═════ Supplied data ═════

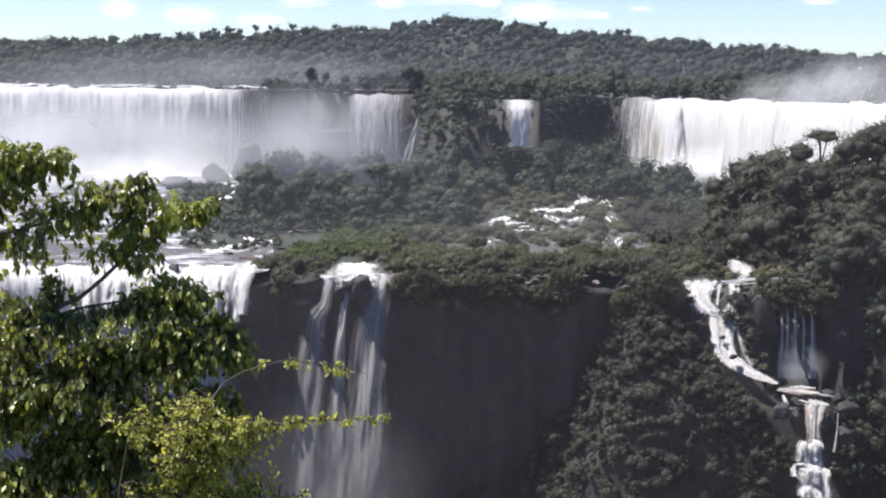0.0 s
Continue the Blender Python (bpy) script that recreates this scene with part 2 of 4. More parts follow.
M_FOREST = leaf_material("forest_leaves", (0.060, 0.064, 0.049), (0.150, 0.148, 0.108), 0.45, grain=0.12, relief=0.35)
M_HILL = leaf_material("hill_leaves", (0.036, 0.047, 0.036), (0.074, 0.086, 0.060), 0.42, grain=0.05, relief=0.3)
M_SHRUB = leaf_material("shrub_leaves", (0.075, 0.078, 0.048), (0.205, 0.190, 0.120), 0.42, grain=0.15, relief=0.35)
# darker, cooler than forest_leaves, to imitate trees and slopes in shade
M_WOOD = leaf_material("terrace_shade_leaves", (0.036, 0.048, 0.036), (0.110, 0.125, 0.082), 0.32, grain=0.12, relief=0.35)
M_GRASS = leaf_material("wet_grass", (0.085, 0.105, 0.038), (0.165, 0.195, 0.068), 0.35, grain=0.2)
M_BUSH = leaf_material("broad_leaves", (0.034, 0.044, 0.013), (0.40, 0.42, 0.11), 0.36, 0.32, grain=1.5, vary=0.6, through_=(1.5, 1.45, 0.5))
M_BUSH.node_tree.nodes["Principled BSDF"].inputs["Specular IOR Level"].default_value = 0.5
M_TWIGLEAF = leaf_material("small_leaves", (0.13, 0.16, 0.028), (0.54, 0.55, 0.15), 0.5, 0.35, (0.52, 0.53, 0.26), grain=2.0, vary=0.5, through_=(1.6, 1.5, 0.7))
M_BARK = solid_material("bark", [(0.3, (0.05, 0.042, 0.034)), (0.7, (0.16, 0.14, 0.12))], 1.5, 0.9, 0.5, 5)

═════

Copy out all of the data word for word. Do not carry over any picture.

*Response:*
0.0 s
Continue the Blender Python (bpy) script that recreates this scene with part 2 of 4. More parts follow.
M_FOREST = leaf_material("forest_leaves", (0.060, 0.064, 0.049), (0.150, 0.148, 0.108), 0.45, grain=0.12, relief=0.35)
M_HILL = leaf_material("hill_leaves", (0.036, 0.047, 0.036), (0.074, 0.086, 0.060), 0.42, grain=0.05, relief=0.3)
M_SHRUB = leaf_material("shrub_leaves", (0.075, 0.078, 0.048), (0.205, 0.190, 0.120), 0.42, grain=0.15, relief=0.35)
# darker, cooler than forest_leaves, to imitate trees and slopes in shade
M_WOOD = leaf_material("terrace_shade_leaves", (0.036, 0.048, 0.036), (0.110, 0.125, 0.082), 0.32, grain=0.12, relief=0.35)
M_GRASS = leaf_material("wet_grass", (0.085, 0.105, 0.038), (0.165, 0.195, 0.068), 0.35, grain=0.2)
M_BUSH = leaf_material("broad_leaves", (0.034, 0.044, 0.013), (0.40, 0.42, 0.11), 0.36, 0.32, grain=1.5, vary=0.6, through_=(1.5, 1.45, 0.5))
M_BUSH.node_tree.nodes["Principled BSDF"].inputs["Specular IOR Level"].default_value = 0.5
M_TWIGLEAF = leaf_material("small_leaves", (0.13, 0.16, 0.028), (0.54, 0.55, 0.15), 0.5, 0.35, (0.52, 0.53, 0.26), grain=2.0, vary=0.5, through_=(1.6, 1.5, 0.7))
M_BARK = solid_material("bark", [(0.3, (0.05, 0.042, 0.034)), (0.7, (0.16, 0.14, 0.12))], 1.5, 0.9, 0.5, 5)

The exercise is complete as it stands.